— Exercise aim —
Without skipping anything, write out each record below exactly.

— Animation scripts —
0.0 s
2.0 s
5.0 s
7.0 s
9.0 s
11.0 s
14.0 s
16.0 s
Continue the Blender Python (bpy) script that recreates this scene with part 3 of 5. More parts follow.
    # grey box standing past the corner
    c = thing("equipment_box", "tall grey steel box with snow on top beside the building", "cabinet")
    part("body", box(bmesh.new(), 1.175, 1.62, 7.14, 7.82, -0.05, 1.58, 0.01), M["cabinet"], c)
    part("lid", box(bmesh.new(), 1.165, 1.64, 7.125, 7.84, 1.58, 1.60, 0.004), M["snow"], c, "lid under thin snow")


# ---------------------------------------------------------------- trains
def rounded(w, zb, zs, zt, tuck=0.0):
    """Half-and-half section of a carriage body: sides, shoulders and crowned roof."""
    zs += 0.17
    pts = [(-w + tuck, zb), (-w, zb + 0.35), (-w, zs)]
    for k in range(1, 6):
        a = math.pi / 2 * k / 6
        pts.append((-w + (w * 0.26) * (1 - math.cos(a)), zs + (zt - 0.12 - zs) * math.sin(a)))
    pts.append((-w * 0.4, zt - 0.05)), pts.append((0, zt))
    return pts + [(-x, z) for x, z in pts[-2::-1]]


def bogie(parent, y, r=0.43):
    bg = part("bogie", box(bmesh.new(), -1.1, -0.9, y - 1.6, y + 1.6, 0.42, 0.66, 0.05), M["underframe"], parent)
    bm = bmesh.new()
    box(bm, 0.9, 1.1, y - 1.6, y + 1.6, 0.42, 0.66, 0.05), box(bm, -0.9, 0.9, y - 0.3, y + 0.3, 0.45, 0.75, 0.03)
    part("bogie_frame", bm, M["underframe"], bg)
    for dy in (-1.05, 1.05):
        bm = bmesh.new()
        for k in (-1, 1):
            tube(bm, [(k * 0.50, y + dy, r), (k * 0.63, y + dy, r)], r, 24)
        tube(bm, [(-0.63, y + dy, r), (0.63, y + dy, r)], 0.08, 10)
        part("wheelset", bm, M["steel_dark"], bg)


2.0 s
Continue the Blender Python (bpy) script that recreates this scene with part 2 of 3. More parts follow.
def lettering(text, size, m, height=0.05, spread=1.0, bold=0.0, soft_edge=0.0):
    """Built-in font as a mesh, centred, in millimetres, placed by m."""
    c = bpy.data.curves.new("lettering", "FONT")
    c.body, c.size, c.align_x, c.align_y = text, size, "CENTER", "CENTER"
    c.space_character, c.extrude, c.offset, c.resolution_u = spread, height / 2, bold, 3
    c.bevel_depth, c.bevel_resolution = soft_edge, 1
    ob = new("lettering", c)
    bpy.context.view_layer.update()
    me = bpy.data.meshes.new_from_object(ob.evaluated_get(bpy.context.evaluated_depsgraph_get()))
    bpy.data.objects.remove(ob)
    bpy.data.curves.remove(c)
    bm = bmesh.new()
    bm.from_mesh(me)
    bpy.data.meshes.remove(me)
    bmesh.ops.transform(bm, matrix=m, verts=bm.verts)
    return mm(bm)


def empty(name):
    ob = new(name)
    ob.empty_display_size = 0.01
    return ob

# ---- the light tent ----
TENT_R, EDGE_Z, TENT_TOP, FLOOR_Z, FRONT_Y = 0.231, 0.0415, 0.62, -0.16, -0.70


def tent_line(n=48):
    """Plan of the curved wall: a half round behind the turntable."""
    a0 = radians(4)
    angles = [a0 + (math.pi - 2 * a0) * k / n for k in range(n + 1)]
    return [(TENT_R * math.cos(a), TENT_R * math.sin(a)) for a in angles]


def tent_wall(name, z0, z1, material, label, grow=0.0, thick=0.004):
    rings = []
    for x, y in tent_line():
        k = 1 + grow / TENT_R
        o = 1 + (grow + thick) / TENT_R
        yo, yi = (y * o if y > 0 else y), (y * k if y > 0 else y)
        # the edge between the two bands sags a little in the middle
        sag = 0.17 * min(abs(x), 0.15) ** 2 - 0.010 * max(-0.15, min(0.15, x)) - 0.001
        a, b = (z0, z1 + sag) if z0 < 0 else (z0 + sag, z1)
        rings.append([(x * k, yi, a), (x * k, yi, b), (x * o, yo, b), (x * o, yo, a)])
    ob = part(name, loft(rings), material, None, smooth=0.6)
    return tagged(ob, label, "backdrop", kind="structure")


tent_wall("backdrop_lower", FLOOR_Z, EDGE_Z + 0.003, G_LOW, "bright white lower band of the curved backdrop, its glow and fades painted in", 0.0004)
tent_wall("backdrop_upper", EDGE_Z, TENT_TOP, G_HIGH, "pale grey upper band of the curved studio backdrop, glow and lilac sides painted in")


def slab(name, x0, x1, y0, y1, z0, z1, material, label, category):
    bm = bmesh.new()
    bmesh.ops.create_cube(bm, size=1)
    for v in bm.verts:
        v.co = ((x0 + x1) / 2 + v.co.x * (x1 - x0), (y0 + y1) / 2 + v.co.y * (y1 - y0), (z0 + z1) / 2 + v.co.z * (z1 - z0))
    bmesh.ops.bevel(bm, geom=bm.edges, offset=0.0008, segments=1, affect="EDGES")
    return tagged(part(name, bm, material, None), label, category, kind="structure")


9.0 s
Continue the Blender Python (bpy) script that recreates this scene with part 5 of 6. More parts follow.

— Written solution —
0.0 s
2.0 s
5.0 s
7.0 s
9.0 s
11.0 s
14.0 s
16.0 s
Continue the Blender Python (bpy) script that recreates this scene with part 3 of 5. More parts follow.
    # grey box standing past the corner
    c = thing("equipment_box", "tall grey steel box with snow on top beside the building", "cabinet")
    part("body", box(bmesh.new(), 1.175, 1.62, 7.14, 7.82, -0.05, 1.58, 0.01), M["cabinet"], c)
    part("lid", box(bmesh.new(), 1.165, 1.64, 7.125, 7.84, 1.58, 1.60, 0.004), M["snow"], c, "lid under thin snow")


# ---------------------------------------------------------------- trains
def rounded(w, zb, zs, zt, tuck=0.0):
    """Half-and-half section of a carriage body: sides, shoulders and crowned roof."""
    zs += 0.17
    pts = [(-w + tuck, zb), (-w, zb + 0.35), (-w, zs)]
    for k in range(1, 6):
        a = math.pi / 2 * k / 6
        pts.append((-w + (w * 0.26) * (1 - math.cos(a)), zs + (zt - 0.12 - zs) * math.sin(a)))
    pts.append((-w * 0.4, zt - 0.05)), pts.append((0, zt))
    return pts + [(-x, z) for x, z in pts[-2::-1]]


def bogie(parent, y, r=0.43):
    bg = part("bogie", box(bmesh.new(), -1.1, -0.9, y - 1.6, y + 1.6, 0.42, 0.66, 0.05), M["underframe"], parent)
    bm = bmesh.new()
    box(bm, 0.9, 1.1, y - 1.6, y + 1.6, 0.42, 0.66, 0.05), box(bm, -0.9, 0.9, y - 0.3, y + 0.3, 0.45, 0.75, 0.03)
    part("bogie_frame", bm, M["underframe"], bg)
    for dy in (-1.05, 1.05):
        bm = bmesh.new()
        for k in (-1, 1):
            tube(bm, [(k * 0.50, y + dy, r), (k * 0.63, y + dy, r)], r, 24)
        tube(bm, [(-0.63, y + dy, r), (0.63, y + dy, r)], 0.08, 10)
        part("wheelset", bm, M["steel_dark"], bg)


2.0 s
Continue the Blender Python (bpy) script that recreates this scene with part 2 of 3. More parts follow.
def lettering(text, size, m, height=0.05, spread=1.0, bold=0.0, soft_edge=0.0):
    """Built-in font as a mesh, centred, in millimetres, placed by m."""
    c = bpy.data.curves.new("lettering", "FONT")
    c.body, c.size, c.align_x, c.align_y = text, size, "CENTER", "CENTER"
    c.space_character, c.extrude, c.offset, c.resolution_u = spread, height / 2, bold, 3
    c.bevel_depth, c.bevel_resolution = soft_edge, 1
    ob = new("lettering", c)
    bpy.context.view_layer.update()
    me = bpy.data.meshes.new_from_object(ob.evaluated_get(bpy.context.evaluated_depsgraph_get()))
    bpy.data.objects.remove(ob)
    bpy.data.curves.remove(c)
    bm = bmesh.new()
    bm.from_mesh(me)
    bpy.data.meshes.remove(me)
    bmesh.ops.transform(bm, matrix=m, verts=bm.verts)
    return mm(bm)


def empty(name):
    ob = new(name)
    ob.empty_display_size = 0.01
    return ob

# ---- the light tent ----
TENT_R, EDGE_Z, TENT_TOP, FLOOR_Z, FRONT_Y = 0.231, 0.0415, 0.62, -0.16, -0.70


def tent_line(n=48):
    """Plan of the curved wall: a half round behind the turntable."""
    a0 = radians(4)
    angles = [a0 + (math.pi - 2 * a0) * k / n for k in range(n + 1)]
    return [(TENT_R * math.cos(a), TENT_R * math.sin(a)) for a in angles]


def tent_wall(name, z0, z1, material, label, grow=0.0, thick=0.004):
    rings = []
    for x, y in tent_line():
        k = 1 + grow / TENT_R
        o = 1 + (grow + thick) / TENT_R
        yo, yi = (y * o if y > 0 else y), (y * k if y > 0 else y)
        # the edge between the two bands sags a little in the middle
        sag = 0.17 * min(abs(x), 0.15) ** 2 - 0.010 * max(-0.15, min(0.15, x)) - 0.001
        a, b = (z0, z1 + sag) if z0 < 0 else (z0 + sag, z1)
        rings.append([(x * k, yi, a), (x * k, yi, b), (x * o, yo, b), (x * o, yo, a)])
    ob = part(name, loft(rings), material, None, smooth=0.6)
    return tagged(ob, label, "backdrop", kind="structure")


tent_wall("backdrop_lower", FLOOR_Z, EDGE_Z + 0.003, G_LOW, "bright white lower band of the curved backdrop, its glow and fades painted in", 0.0004)
tent_wall("backdrop_upper", EDGE_Z, TENT_TOP, G_HIGH, "pale grey upper band of the curved studio backdrop, glow and lilac sides painted in")


def slab(name, x0, x1, y0, y1, z0, z1, material, label, category):
    bm = bmesh.new()
    bmesh.ops.create_cube(bm, size=1)
    for v in bm.verts:
        v.co = ((x0 + x1) / 2 + v.co.x * (x1 - x0), (y0 + y1) / 2 + v.co.y * (y1 - y0), (z0 + z1) / 2 + v.co.z * (z1 - z0))
    bmesh.ops.bevel(bm, geom=bm.edges, offset=0.0008, segments=1, affect="EDGES")
    return tagged(part(name, bm, material, None), label, category, kind="structure")


9.0 s
Continue the Blender Python (bpy) script that recreates this scene with part 5 of 6. More parts follow.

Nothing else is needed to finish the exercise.